Locations marked for regional parks were in Banashankari VI Stage, Hebbal, Yeshwantpur, Madivala, Whitefield (Doddenakundli) and Rajarajeshwarinagar. There is no trace of parks on these lands for the past ten years.

Instead they have been used for other purposes either by the Bangalore Development Authority (BDA) itself or by encroachers.

The land marked for a park in Banashankari VI Stage has been used for residential purpose by BDA.

“A part of the land in Hebbal near Hebbal tank has been used for the flyover. The downward strip is not developed,” a former town-planning official said.

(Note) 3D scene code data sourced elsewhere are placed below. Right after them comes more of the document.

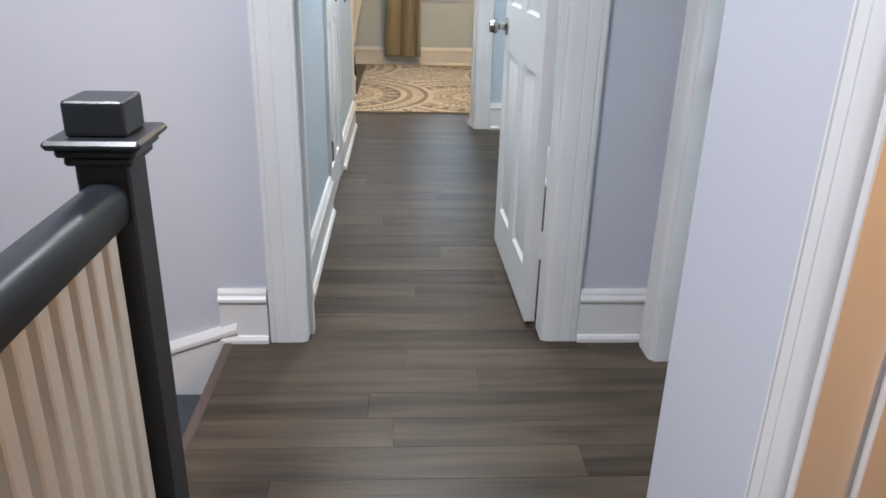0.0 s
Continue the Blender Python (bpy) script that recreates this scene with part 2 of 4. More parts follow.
structure("wall_hall_right", boxes((1.035, 1.15, 3.275, 6.22, 0, H)), M_BLUE, "pale blue hall wall")
structure("wall_hall_end", opening_wall("x", -0.12, 3.46, 6.22, 6.33, [(-0.12, 0.745, 0, 2.04)]), M_BLUE, "pale blue wall between hall and bedroom")
structure("wall_bedroom_closet", opening_wall("y", 6.30, 7.325, -0.30, -0.18, [(6.545, 7.215, 0, 2.04)]), M_BLUE, "pale blue closet wall inside the bedroom")
structure("wall_bedroom_alcove", boxes((-2.5, -0.30, 7.205, 7.325, 0, H)), M_BLUE)
structure("wall_bedroom_west", boxes((-2.6, -2.5, 7.15, 9.40, 0, H)), M_BLUE)
structure("wall_bedroom_east", boxes((3.333, 3.46, 6.33, 9.40, 0, H)), M_BLUE, "pale blue-grey wall behind the headboard")
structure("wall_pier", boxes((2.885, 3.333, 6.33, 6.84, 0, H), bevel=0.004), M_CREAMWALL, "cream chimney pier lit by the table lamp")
structure("soffit", boxes((2.98, 3.333, 6.84, 8.865, 2.125, H), bevel=0.006), M_SOFFIT, "cream boxed duct soffit above the headboard")
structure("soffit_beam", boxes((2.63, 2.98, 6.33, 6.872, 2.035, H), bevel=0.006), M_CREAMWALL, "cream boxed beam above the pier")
WX = [-0.875 + 1.085 * k for k in range(4)]
GAPS = [(x + 0.085, x + 0.79, 0.895, 2.18) for x in WX]
structure("wall_bedroom_window", opening_wall("x", -2.6, 3.46, 9.235, 9.40, GAPS), M_BLUE, "pale blue-grey window wall")
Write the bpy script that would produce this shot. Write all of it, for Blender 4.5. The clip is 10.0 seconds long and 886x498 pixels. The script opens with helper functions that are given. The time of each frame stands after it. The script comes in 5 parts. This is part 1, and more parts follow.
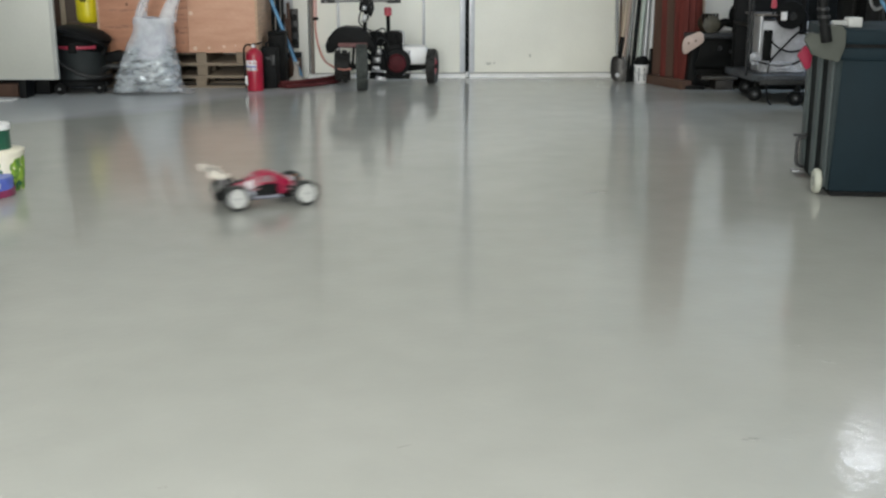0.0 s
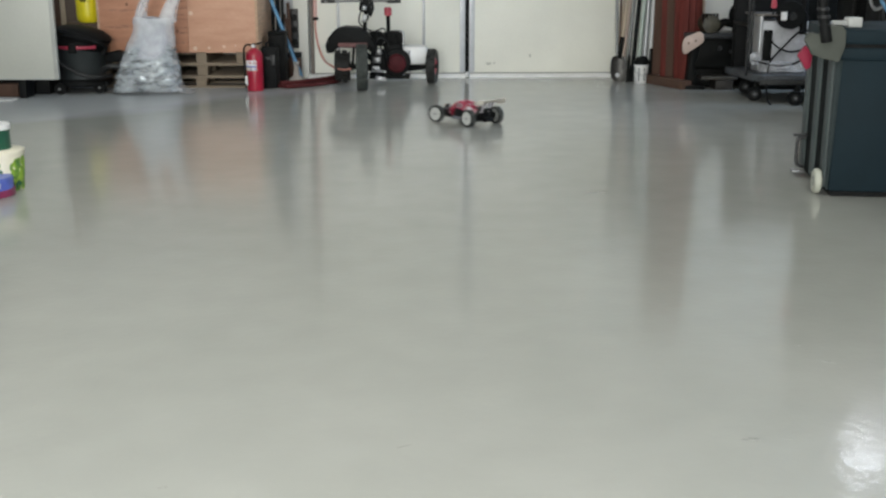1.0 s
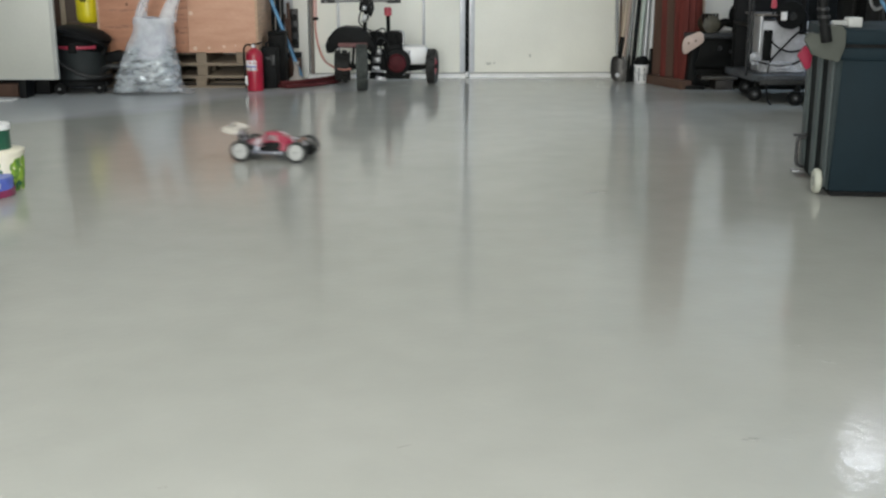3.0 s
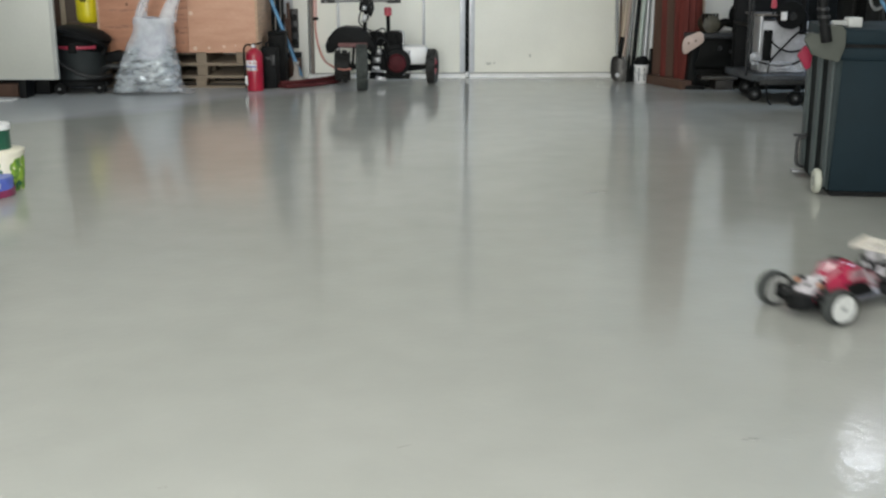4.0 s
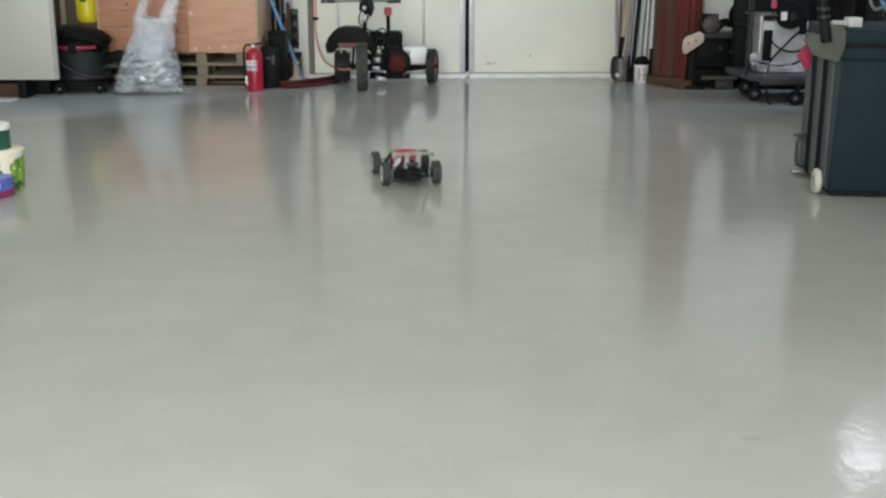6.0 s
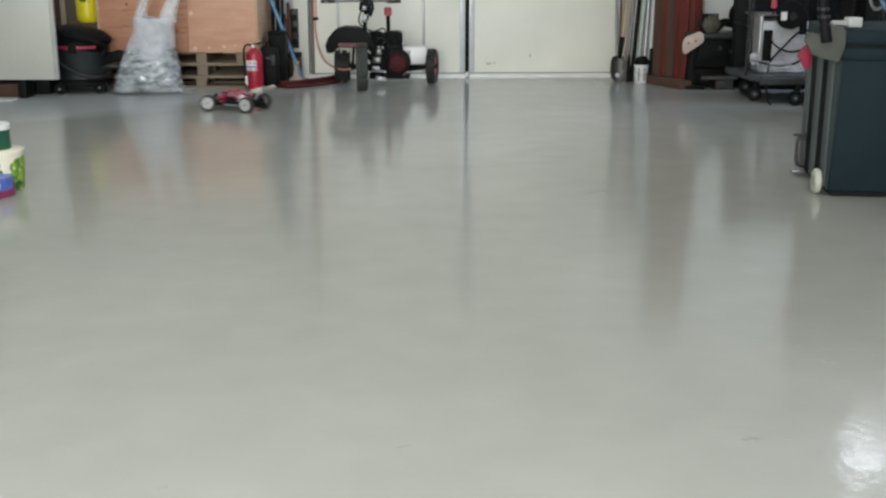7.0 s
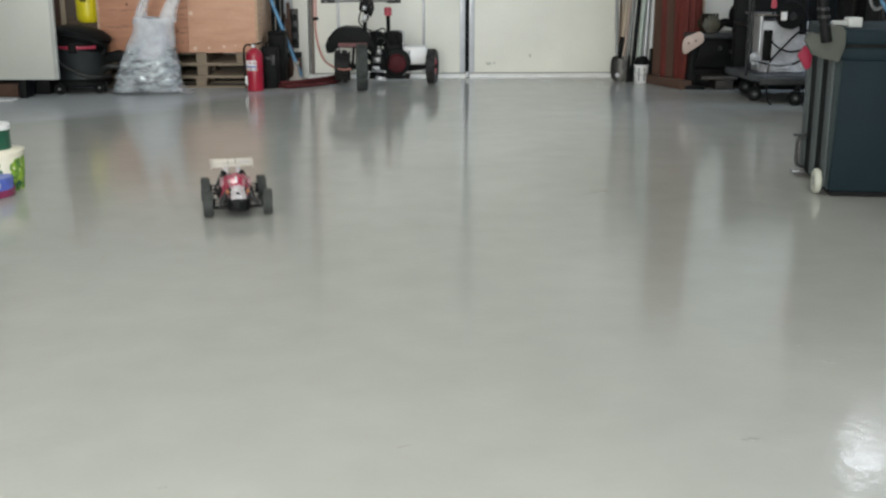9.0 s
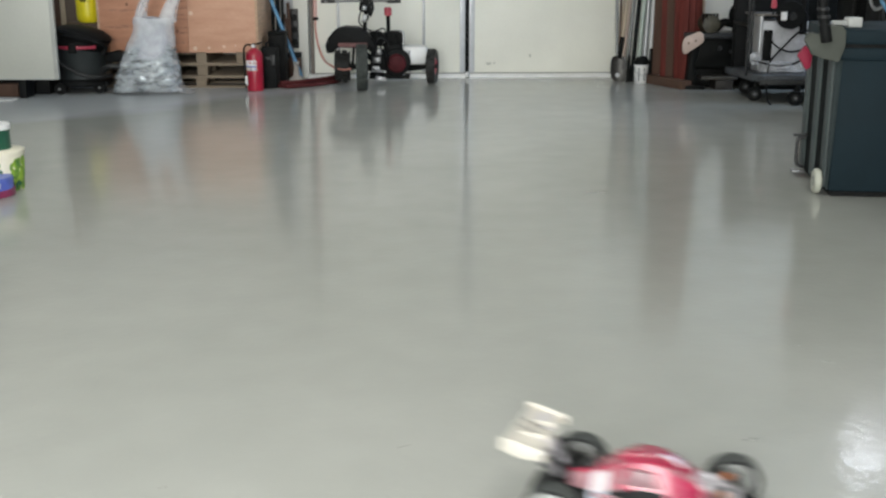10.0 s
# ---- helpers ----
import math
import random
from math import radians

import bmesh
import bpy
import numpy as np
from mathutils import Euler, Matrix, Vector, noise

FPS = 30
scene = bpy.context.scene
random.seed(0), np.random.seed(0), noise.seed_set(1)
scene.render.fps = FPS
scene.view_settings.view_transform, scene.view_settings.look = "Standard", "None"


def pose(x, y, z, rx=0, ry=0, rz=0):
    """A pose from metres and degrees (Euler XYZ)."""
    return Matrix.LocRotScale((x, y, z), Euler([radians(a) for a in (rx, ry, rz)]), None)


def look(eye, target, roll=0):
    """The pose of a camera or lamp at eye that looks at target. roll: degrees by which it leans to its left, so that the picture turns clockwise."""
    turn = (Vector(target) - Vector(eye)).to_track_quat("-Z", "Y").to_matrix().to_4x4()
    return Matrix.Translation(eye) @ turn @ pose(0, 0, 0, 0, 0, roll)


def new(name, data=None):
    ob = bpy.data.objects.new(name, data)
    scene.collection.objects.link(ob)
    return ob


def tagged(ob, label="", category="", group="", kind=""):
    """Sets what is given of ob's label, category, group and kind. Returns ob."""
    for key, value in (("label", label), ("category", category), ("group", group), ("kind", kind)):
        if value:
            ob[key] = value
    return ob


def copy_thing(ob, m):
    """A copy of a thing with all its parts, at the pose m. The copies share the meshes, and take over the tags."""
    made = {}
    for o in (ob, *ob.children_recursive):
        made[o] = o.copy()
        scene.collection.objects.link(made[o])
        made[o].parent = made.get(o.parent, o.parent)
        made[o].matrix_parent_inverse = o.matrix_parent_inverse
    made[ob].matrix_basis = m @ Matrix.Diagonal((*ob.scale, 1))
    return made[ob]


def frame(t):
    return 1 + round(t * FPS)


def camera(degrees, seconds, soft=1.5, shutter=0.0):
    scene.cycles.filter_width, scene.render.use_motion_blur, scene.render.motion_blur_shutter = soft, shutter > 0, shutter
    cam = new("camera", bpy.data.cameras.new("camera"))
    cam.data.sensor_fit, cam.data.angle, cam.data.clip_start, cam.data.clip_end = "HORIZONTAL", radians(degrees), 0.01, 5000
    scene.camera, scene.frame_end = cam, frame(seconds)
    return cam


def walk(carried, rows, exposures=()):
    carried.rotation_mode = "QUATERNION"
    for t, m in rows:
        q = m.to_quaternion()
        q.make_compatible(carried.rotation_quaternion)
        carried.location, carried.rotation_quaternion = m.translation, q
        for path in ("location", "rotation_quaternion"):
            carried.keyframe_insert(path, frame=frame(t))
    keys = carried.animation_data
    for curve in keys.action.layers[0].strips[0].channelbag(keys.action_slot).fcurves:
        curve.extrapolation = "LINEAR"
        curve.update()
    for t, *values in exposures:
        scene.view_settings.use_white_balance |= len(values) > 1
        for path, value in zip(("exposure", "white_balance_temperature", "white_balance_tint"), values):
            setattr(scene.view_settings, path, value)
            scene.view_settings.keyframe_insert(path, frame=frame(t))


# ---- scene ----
cam = camera(43.0, 10.0, soft=2.4, shutter=0.45)
EYE = pose(0, 0, 1.1425, 90 - 14.746, 0, 0)
walk(cam, [(0.0, EYE), (10.0, EYE)])

# ---------- world, lights ----------
world = bpy.data.worlds.new("sky")
scene.world = world
world.use_nodes = True
wn = world.node_tree
sky = wn.nodes.new("ShaderNodeTexSky")
sky.sky_type, sky.sun_disc = "NISHITA", False
sky.sun_elevation, sky.sun_rotation = radians(42), radians(200)
wn.links.new(sky.outputs[0], wn.nodes["Background"].inputs[0])
wn.nodes["Background"].inputs[1].default_value = 0.12

ROOM_L, ROOM_R, ROOM_BACK, ROOM_FRONT, ROOM_TOP = -4.4, 4.4, 10.9, -3.2, 3.3


def area_lamp(name, m, sx, sy, power, colour):
    data = bpy.data.lights.new(name, "AREA")
    data.shape, data.size, data.size_y, data.energy, data.color = "RECTANGLE", sx, sy, power, colour
    ob = new(name, data)
    ob.matrix_world = m
    return ob


# daylight through the wide open gateway behind the camera
area_lamp("gateway_daylight", look((-1.3, ROOM_FRONT + 0.05, 1.5), (-1.3, 6, 1.1)), 4.6, 2.8, 530, (0.975, 0.99, 0.955))
# unseen ceiling strip lamps, added as fill for the floor and doors
FILL_LAMPS = ((-1.5, 1.4, 50), (-1.5, 6.9, 20), (1.2, 1.4, 20), (1.2, 6.9, 17))
SQUARE_LAMP = (3.76, 9.25, 6.5)
for lx, ly, power in FILL_LAMPS:
    area_lamp("fill_strip_light", pose(lx, ly, ROOM_TOP - 0.13), 0.26, 1.25, power, (0.99, 0.99, 0.93))
area_lamp("square_lamp_light", pose(SQUARE_LAMP[0], SQUARE_LAMP[1], ROOM_TOP - 0.11), 0.3, 0.42, SQUARE_LAMP[2], (0.82, 0.86, 1.0))
# cold skylight through the two high side windows near the back
WINDOW = (8.4, 9.6, 1.6, 2.8)
for wx, power in ((ROOM_R - 0.03, 52), (ROOM_L + 0.03, 8)):
    area_lamp("side_window_daylight", look((wx, 9.0, 2.2), (0, 8.6, 0.9)), 1.15, 1.15, power, (0.55, 0.74, 1.0))
scene.view_settings.exposure = 0.0


# ---------- materials ----------
def material(name, colour, rough=0.5, metal=0.0, vary=0.12, scale=6.0, fine=60.0, bump=0.1, second=None, spec=0.5, coat=0.0, stretch=(1, 1, 1), edge=0.2):
    """Principled surface with two scales of colour change, uneven gloss and fine relief."""
    m = bpy.data.materials.new(name)
    m.use_nodes = True
    nt = m.node_tree
    b = nt.nodes["Principled BSDF"]
    co = nt.nodes.new("ShaderNodeTexCoord")
    mp = nt.nodes.new("ShaderNodeMapping")
    mp.inputs["Scale"].default_value = stretch
    nt.links.new(co.outputs["Object"], mp.inputs[0])
    big, small = nt.nodes.new("ShaderNodeTexNoise"), nt.nodes.new("ShaderNodeTexNoise")
    for n, s, d in ((big, scale, 4.0), (small, fine, 3.0)):
        n.inputs["Scale"].default_value, n.inputs["Detail"].default_value = s, d
        nt.links.new(mp.outputs[0], n.inputs["Vector"])
    mix = nt.nodes.new("ShaderNodeMix")
    mix.data_type = "RGBA"
    dark = second or tuple(c * (1 - 2.2 * vary) for c in colour)
    light = colour if second else tuple(min(1, c * (1 + 1.6 * vary)) for c in colour)
    mix.inputs[6].default_value, mix.inputs[7].default_value = (*dark, 1), (*light, 1)
    ramp = nt.nodes.new("ShaderNodeMapRange")
    ramp.inputs[1].default_value, ramp.inputs[2].default_value = 0.5 - edge, 0.5 + edge
    add = nt.nodes.new("ShaderNodeMath")
    add.operation = "MULTIPLY_ADD"
    add.inputs[1].default_value, add.inputs[2].default_value = 0.3, 0.0
    nt.links.new(small.outputs[0], add.inputs[0])
    mul = nt.nodes.new("ShaderNodeMath")
    mul.operation = "MULTIPLY_ADD"
    mul.inputs[1].default_value = 0.7
    nt.links.new(big.outputs[0], mul.inputs[0])
    nt.links.new(add.outputs[0], mul.inputs[2])
    nt.links.new(mul.outputs[0], ramp.inputs[0])
    nt.links.new(ramp.outputs[0], mix.inputs[0])
    nt.links.new(mix.outputs[2], b.inputs["Base Color"])
    rr = nt.nodes.new("ShaderNodeMapRange")
    rr.inputs[3].default_value, rr.inputs[4].default_value = max(0.02, rough * 0.8), min(1, rough * 1.2)
    nt.links.new(big.outputs[0], rr.inputs[0])
    nt.links.new(rr.outputs[0], b.inputs["Roughness"])
    b.inputs["Metallic"].default_value = metal
    b.inputs["Specular IOR Level"].default_value = spec
    b.inputs["Coat Weight"].default_value = coat
    b.inputs["Coat Roughness"].default_value = 0.12
    if bump:
        bp = nt.nodes.new("ShaderNodeBump")
        bp.inputs["Strength"].default_value, bp.inputs["Distance"].default_value = bump, 0.004
        nt.links.new(small.outputs[0], bp.inputs["Height"])
        nt.links.new(bp.outputs[0], b.inputs["Normal"])
    return m


def glow(name, colour, strength):
    m = bpy.data.materials.new(name)
    m.use_nodes = True
    b = m.node_tree.nodes["Principled BSDF"]
    b.inputs["Base Color"].default_value = (0.9, 0.9, 0.9, 1)
    b.inputs["Emission Color"].default_value = (*colour, 1)
    b.inputs["Emission Strength"].default_value = strength
    return m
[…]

The Doddenakundli area in Whitefield, is earmarked for residential purpose in the present CDP, according to him. In Yeshwantpur and Madivala areas only the tank bed is left and the surrounding areas are encroached upon.

“Even BWSSB has some construction,” the official said.

In Rajarajeshwarinagar or Ideal homes, the marked land is also used for purposes other than the development of a park.

“The new CDP may identify lands for residential or semi-public use, but certainly not for the development of a park,” the official said.

The parks were planned at regional levels to serve different parts of the city to meet the requirement of lung spaces. “Even some existing parks, which are shown in the existing land use maps, are changed to public and semi-public use,” the official said.

“The BDA has not taken adequate measures to freeze encroachments. Why should the public pay for their mistake? Let BDA identify some other location for parks if they have difficulties in developing the marked land into parks,” the official said.

Residents argue that Cubbon park and Lalbagh were built when the city had just a two lakh population. “Now it has crossed over 70 lakhs, and the two parks cannot meet the need,” Ramaksrishna, a resident says.